The Aesthetics of chance Joshua Jobb

By Regina de Con Cossío

“To know x=to know (Everything – x)”
René Dumal, Pataphysics and the revelation of laugher

Natural Interventions presents a solo show by Mexican artist Joshua Jobb. His pieces of art works around concepts such as chance, play, accident and the unexpected. His artworks use materials designed for a context that through his intervention suddenly become something else.

Behind the work of the Mexican artist there are close ties with writers such as Voltaire, Aldous Huxley, and Italo Calvino, among others. Books play as much a role in his creative process, as random walking does. Yet header inspiration comes from the “Pataphysics”, by René Dumal: “Definition.- Pataphysics is the science of the imaginary solutions, which symbolically attributes the properties of objects, described by their virtuaulity, to their lineaments” (Jarry). It is the knowledge of the particular and the irreductible, therefore the reverse of physics”[1] . A maximum skepticism can be deducted, one in which knowledge seems impossible. Chase the chance, because causality is a mere illusion. The world is unfinished, remaining without logical comprehension. In this context, to play makes sense, precisely because taking life very seriously, doesn’t: “Play, which is as fascinating as catastrophe, allows you positively to glimpse the giddy seductiveness of chance”[2].


The rationalist dream vanishes: play to encounter the fortuitous; risk to meet the accident. Chances are a source to explore and discover, not to judge if something is right or wrong.  It is an affirmation of life more than an effort to restore chaos. To introduce chance in art is to deny intentionalism and full control power, replacing that with the openness of permanent experimenting the work and with the work as somehow being open to unpredictable effects. An aesthetic of immanence in which the only constant is to change. It is creating without a defined aim and method by accepting that the only thing that belongs us, are our mistakes.

Joshua wanted to draw. But not in the traditional way. He took the pencil, usually identified as drawing medium, but he decided to use it without paper and instead devastating the pencils.

His work explore non-conventional material for advancing his artistry. He plays with the shocking, but she is also tempered, gaining a sense of equilibrium. Visually, “Paisaje Viruta” presents an acrylic box filled with chips. The brownness creates a pleasing perceptual arrangement when combined with soft and elongated curves. Even more, we reach a sense of “horizon” far distant, when we see the line dividing the portentous brown from the whiteness. In this respect the piece could be a landscape work. It is also important to see the sharpener at the top. This is a recursive element that pervades Jobb´s work. Leaving the game trace there, as an invitation to activate the piece at another occasion.

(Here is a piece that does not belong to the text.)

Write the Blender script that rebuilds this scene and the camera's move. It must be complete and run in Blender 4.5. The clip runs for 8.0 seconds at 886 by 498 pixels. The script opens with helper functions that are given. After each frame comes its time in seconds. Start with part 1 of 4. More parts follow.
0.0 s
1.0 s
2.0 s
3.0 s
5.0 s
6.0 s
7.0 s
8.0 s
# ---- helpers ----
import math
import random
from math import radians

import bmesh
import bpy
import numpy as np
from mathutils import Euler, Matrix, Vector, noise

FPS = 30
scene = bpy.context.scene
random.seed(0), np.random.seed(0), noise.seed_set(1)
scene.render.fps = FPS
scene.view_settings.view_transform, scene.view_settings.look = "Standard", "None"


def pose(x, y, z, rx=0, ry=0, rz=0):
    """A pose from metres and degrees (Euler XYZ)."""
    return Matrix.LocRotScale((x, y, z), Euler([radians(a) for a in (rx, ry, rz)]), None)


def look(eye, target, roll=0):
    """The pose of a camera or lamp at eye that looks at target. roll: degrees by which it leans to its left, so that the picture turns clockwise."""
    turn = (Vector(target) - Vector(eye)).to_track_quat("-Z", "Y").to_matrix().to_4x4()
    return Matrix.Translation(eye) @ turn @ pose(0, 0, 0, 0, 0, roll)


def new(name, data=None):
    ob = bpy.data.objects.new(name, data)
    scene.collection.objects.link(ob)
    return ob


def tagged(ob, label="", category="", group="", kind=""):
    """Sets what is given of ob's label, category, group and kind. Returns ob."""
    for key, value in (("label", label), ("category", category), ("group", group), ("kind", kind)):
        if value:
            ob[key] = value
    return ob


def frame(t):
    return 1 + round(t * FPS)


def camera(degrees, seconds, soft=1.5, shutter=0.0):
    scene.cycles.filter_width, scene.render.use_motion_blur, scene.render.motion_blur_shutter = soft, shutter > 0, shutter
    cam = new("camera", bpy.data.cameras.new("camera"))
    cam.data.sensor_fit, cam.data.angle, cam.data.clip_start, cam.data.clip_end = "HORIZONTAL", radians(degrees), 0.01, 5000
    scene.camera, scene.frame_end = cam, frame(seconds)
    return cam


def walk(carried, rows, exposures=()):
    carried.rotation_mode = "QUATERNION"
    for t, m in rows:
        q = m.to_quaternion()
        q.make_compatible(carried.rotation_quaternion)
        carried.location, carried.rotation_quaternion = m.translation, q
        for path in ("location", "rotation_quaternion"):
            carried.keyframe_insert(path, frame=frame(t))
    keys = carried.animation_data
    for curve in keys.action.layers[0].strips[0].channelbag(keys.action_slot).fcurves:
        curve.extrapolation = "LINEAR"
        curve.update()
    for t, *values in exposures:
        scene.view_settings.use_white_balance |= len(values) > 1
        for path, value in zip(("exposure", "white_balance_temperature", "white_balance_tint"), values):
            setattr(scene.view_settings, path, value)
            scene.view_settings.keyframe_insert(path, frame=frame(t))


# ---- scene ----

“Experience is not what it happens to you, but what you do with it” said Aldous Huxley.  Conversion is more important than the event itself and interacting with it opens the window of opportunities. Experience in this regard challenges the experiencer, who is invited to take responsibility in an active way. Be aware. It is about understanding the chances, while you have your eyes wide open.  Chances may occur in random ways, without announcement, method or causality. Can we accept that some things happen in mysterious ways? . His openness to encounter in fortuitous ways things that will be transformed into aesthetical objects is his signature. Following Huxley, what he does with his experience is finding alternative visions, the way out will have to be found. He does it from a very ludic attitude. While playing with reality, he discovers. Taking the given as a game allows him to find alternatives. Life is never finished. It is also not so serious. Encounters happen in a natural way and Joshua Jobb simply intervenes them.

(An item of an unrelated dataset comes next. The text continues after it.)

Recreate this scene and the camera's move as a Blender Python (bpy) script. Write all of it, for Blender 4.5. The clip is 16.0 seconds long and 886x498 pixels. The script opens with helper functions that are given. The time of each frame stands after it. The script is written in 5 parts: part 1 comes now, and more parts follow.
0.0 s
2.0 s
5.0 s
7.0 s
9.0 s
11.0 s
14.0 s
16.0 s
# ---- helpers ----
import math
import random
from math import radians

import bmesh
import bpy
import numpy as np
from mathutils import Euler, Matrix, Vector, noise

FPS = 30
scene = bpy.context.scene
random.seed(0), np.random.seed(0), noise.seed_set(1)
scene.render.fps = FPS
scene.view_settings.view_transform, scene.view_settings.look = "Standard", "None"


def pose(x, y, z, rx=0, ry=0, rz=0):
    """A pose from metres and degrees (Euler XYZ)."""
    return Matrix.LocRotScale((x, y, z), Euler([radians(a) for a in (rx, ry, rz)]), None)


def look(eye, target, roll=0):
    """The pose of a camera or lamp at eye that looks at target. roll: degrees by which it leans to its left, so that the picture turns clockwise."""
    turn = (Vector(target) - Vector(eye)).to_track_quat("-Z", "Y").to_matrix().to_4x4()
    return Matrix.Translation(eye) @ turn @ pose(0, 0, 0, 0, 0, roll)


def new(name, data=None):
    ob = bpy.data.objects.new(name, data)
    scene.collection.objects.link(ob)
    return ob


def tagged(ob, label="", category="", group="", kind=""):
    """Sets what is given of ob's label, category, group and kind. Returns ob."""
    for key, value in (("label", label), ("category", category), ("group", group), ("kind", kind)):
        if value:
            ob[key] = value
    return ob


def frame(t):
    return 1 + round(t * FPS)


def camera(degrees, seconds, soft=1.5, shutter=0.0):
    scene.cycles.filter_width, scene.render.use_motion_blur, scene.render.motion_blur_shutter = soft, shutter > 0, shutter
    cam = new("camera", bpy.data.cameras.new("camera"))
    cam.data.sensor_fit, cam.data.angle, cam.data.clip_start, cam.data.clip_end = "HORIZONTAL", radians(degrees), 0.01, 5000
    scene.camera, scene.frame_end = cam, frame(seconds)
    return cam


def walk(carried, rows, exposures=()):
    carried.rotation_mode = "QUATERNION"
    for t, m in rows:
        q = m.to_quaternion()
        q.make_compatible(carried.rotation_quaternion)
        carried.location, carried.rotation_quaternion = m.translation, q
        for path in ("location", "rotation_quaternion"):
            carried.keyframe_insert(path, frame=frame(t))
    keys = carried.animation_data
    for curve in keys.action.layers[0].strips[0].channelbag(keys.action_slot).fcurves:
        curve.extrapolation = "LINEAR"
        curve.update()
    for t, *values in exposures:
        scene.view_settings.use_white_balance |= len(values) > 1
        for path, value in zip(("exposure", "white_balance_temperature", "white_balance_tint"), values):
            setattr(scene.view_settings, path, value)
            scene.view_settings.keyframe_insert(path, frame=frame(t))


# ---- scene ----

In capitalistic terms, time is money, in the sense that time is equal to work, to produce. Already the Greeks, identified the time division based on labor, and  Hesiod´s opera prima, “Works and days” is an example of it. Leisure remained a privilege of the reach, until the appearance of the middle classes, who paradoxically pay for fun, joy and resting from work. Doing something without aim, and spending time, doing nothing is therefore wasting time. “No hay espacio para bordar”, displays a sculptural assemblage consistent in the spirit of removing functionality out of the objects, to create.  “There is no such thing as an empty space or an empty time. There is always something to see, something to hear”, John Cage dixit. The sculpture is a wood composition, made of embroideries that through their juxtaposition make the space visible. They set limits to the emptiness with the wood confines. Looking almost like a mobile when hanging in the wall, the connection of the 6 rings create a game of shadows and intersection points forming different geometrical shapes in which the extension is visible in different scales.  Look in!

In the beginning, or perhaps

Close to where something began

There were probably only


Jimmie Durham, “(Not the Point)”[3

Accepting the unpredictable is dealing with the risk , with the fact that all can go in a different way. But if anything, that is the only aim. What follows, I asked Joshua,  for his next work. Going out, Walking again, randomly, …


[1] René Dumal, Pataphysical Essays, Wakefield Press, tr. Thomas Vosteen, p.7.

[2] George Bataille, Chance, 1944 in Chance IBID, p.30.

[3] “Various Items and Complaints”, Jimmie Durnham, Koenig Books, Serpentine Gallery, 2015.